Tickling your toddler often leads to shrieks of laughter, but there are some interesting theories against it. Is there any truth to the idea that tickling your toddler is harmful?
Although many parents have tickled a child at one point or another, just because a child laughs in response doesn’t mean that he or she is enjoying the tickling. Humans laugh when we are tickled as an automatic response, much like sneezing.
Tickling was even used as an actual form of torture throughout history, so as parents, it is important to understand that a child’s laughter doesn’t mean that he or she likes or wants to be tickled.
Aside from the fact that your toddler may not be able to communicate whether they enjoy being tickled, forcing a child to let you tickle them can also send a dangerous message about body autonomy.

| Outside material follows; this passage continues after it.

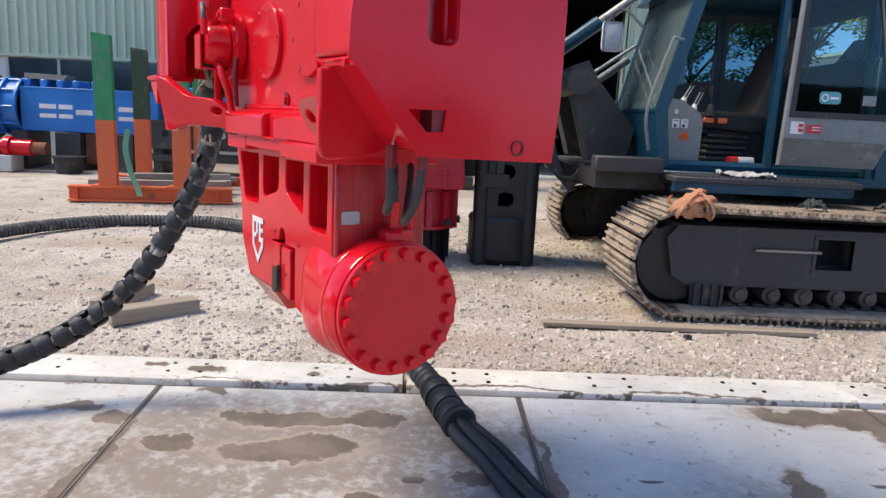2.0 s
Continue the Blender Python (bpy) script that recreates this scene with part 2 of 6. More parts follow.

The case against tickling is a strong one. Lawrence Cohen, Ph.D., author of the book “Playful Parenting,” said that tickling can overwhelm the nervous system and make children feel helpless and out of control.
The reflexive laughter can disguise discomfort, and even pain. It’s also a clear boundary breaker. When we tickle children without their buy-in, we’re teaching them that it’s OK to be touched and to touch others in ways they don’t like.
The worst kind of tickling is forceful and continuous, Dr. Cohen said. He adds:
“You’re not tuning in to the whole child. You’re not seeing them gasping for air. When the child is saying ‘Stop’ while laughing, the stop is ignored.”
It’s easy to see how tickling can become a form of bullying, or even abuse. It’s so common there’s a term for it: “tickle torture.”
When Caitlin Crawshaw was 8, she was playing with two brothers from her school in the basement of their grandparents’ house when they began to tickle her. The boys were about her age, the adults were upstairs. It was so forceful it hurt, she said. She remembers laughing when she wanted to cry, and feeling a sense of paralysis.